The Naval Diplomat reminds us about Ralph Waldo Emerson’s quip about “foolish consistency” being “the hobgoblin of little minds” and makes the point that China’s consistency may not qualify as foolish at all:
Last week Mark Stokes and Russell Hsiao of Project 2049 Institute published a longish report profiling the PLA General Political Department. Like all good analysts, Mark and Russell telegraph their thesis at the outset, subtitling the monograph “Political Warfare with Chinese Characteristics.”
A term that pops us repeatedly in the text is the “three warfares,” namely legal, psychological, and media warfare. The Heritage Foundation’s Dean Cheng appears to have been the first to look into the concept in a serious way. I did some research on it a couple of years back. To oversimplify, Chinese officialdom — not just the diplomatic apparatus but also the PLA — has undertaken a concerted effort to bend opinion among various target audiences. International law and the media are two channels through which it influences these audiences, prosecuting psychological operations.

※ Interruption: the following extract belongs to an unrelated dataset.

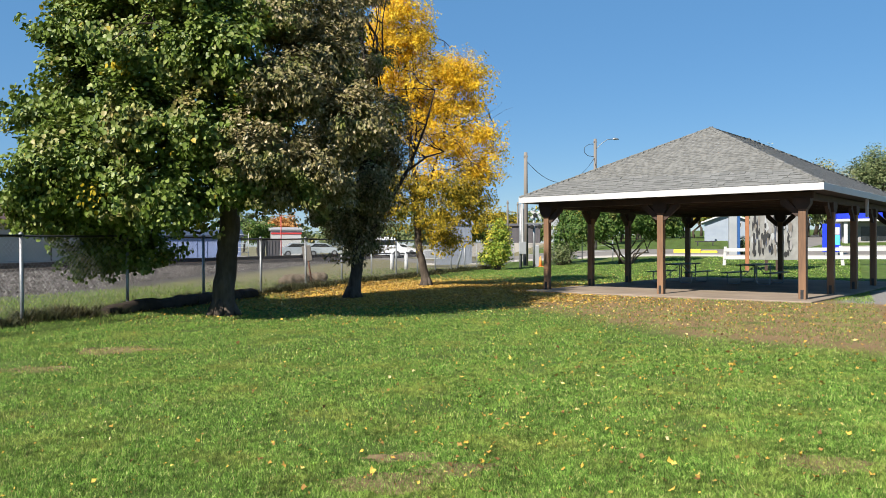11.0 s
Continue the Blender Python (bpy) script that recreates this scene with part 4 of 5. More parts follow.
M_CARSILVER = surface("silver_paint", (0.45, 0.5, 0.52), (0.55, 0.6, 0.62), 0.25, 0.5)
M_CARBLUE = surface("blue_paint", (0.03, 0.09, 0.25), (0.05, 0.13, 0.33), 0.25, 0.3)
M_CARWHITE = surface("white_car_paint", (0.7, 0.7, 0.7), (0.8, 0.8, 0.8), 0.25)
car(-40.6, 66.0, 62, M_CARSILVER, "silver parked saloon car")
car(-44.3, 63.5, 40, M_CARBLUE, "blue parked hatchback car")
car(-47.0, 61.5, 20, M_CARWHITE, "white parked car behind the pole")
def van(x, y, bearing, paint, label):
    c = thing("parked_van", face_m(x, y, gz(x, y), bearing), label, "van", "parked vans beyond the railway")
    part("body", prism([(-2.5, 0.35), (2.5, 0.35), (2.55, 0.95), (2.0, 1.15), (1.45, 1.95), (1.2, 2.05), (-2.4, 2.05), (-2.52, 1.8)], -0.95, 0.95), paint, c)
    part("side_glass", prism([(1.7, 1.28), (1.4, 1.68), (-1.2, 1.7), (-1.2, 1.28)], -0.962, 0.962), M_GLASS, c)
    part("sill", box(-2.4, 2.4, -0.965, 0.965, 0.4, 0.52), M_BLACK, c)
    for wx in (-1.6, 1.6):
        for s2 in (-1, 1):
            w = part("wheel", tube([(wx, s2 * 0.8, 0.36), (wx, s2 * 0.98, 0.36)], 0.36, 18), M_BLACK, c)
            part("rim", tube([(wx, s2 * 0.97, 0.36), (wx, s2 * 0.995, 0.36)], 0.2, 12), M_STEEL, w)


for x, y, b, p in ((-2.9, 84.0, 80, M_CARSILVER), (-0.4, 90.0, 95, M_CARSILVER), (9.0, 96.0, 85, M_CARWHITE), (-4.5, 97, 70, M_RED)):
    car(x, y, b, p, "parked vehicle far beyond the railway")
van(5.0, 76.0, 92, M_CARWHITE, "white parked van beyond the railway")
kiosk = shed("roadside_store", -6.3, 92.0, 0.8, 84, 3.4, 5, 2.6, M_WHITE, M_GREYROOF, "low white roadside store with a red band", 0.3, 0.2, 0)
part("band", box(-0.05, 3.45, -0.06, -0.004, 2.15, 2.35), M_RED, kiosk, "red painted band")
mast = thing("red_mast", pose(-4.6, 80, gz(-4.6, 80)), "thin red steel mast", "mast")
part("shaft", tube([(0, 0, -0.3), (0, 0, 4.2)], [0.06, 0.04], 8), M_RED, mast)

# wooden utility and lamp poles
def utility_pole(x, y, h, r, label, lean=0.0, arm=0.0):
    p = thing("utility_pole", pose(x, y, gz(x, y), 0, lean), label, "pole")
    part("shaft", tube([(0, 0, -0.5), (0, 0, h * 0.5), (0, 0, h)], [r, r * 0.9, r * 0.75], 12), M_GREYPOLE, p)
    part("crossarm", box(-0.12, 0.12, -0.12, 0.12, h - 0.35, h - 0.22), M_GREYPOLE, p)
    if arm:
        k = arm / 1.6
        part("lamp_arm", tube([(0, 0, h - 1.0 * k), (arm * 0.3, 0, h - 0.5 * k), (arm * 0.7, 0, h - 0.05), (arm, 0, h)], 0.03, 8), M_STEEL, p)
        part("lamp_head", tube([(arm, 0, h + 0.02), (arm + 0.2 * k, 0, h + 0.03), (arm + 0.6 * k, 0, h)], [0.04, 0.1 * k + 0.02, 0.05], 10), M_STEEL, p)
        if arm > 1:
            part("loop", tube([(-0.05, 0, h - 1.6), (-0.7, 0, h - 1.5), (-1.0, 0, h - 1.2), (-1.0, 0, h - 0.8), (-0.6, 0, h - 0.5), (0, 0, h - 0.45)], 0.025, 6), M_BLACK, p)
    return p


utility_pole(13.65, 53.5, 8.0, 0.17, "weathered grey wooden utility pole by the crossing")
utility_pole(23.35, 66.0, 9.8, 0.17, "wooden pole with a street lamp arm", 0, 1.6)
utility_pole(-31.8, 55.0, 5.0, 0.1, "thin wooden pole beside the navy building")
utility_pole(-25.5, 37.55, 4.9, 0.11, "thin wooden pole with a small lamp", 0, 0.4)
for x, y, h in ((24.0, 92.0, 6.5), (26.3, 100, 7.0), (19.8, 84.0, 6.0), (22.5, 90.0, 6.0)):
    utility_pole(x, y, h, 0.12, "distant wooden utility pole")


def cable(name, a, b, sag, r=0.02):
    a, b = Vector(a), Vector(b)
    pts = []
    for i in range(15):
        t = i / 14
        p = a.lerp(b, t)
        p.z -= sag * 4 * t * (1 - t)
        pts.append(p)
    solid(name, tube(pts, r, 5), M_BLACK, "thin black overhead cable between poles", "cable")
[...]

In one sense, the three-warfares concept is innocuous. Any government worth its salt tries to project a favorable image abroad, swaying popular and elite opinion in its interests. That’s what public diplomacy is all about. But the notion of three warfares waged constantly, in peacetime, by all arms of the Chinese Communist regime, including a far-from-apolitical military, should give foreign observers pause. It bespeaks a combative temperament toward the wider world, and a single-minded zeal toward messaging. In all likelihood, ulterior motives are at work even in routine interactions with mainland interlocutors.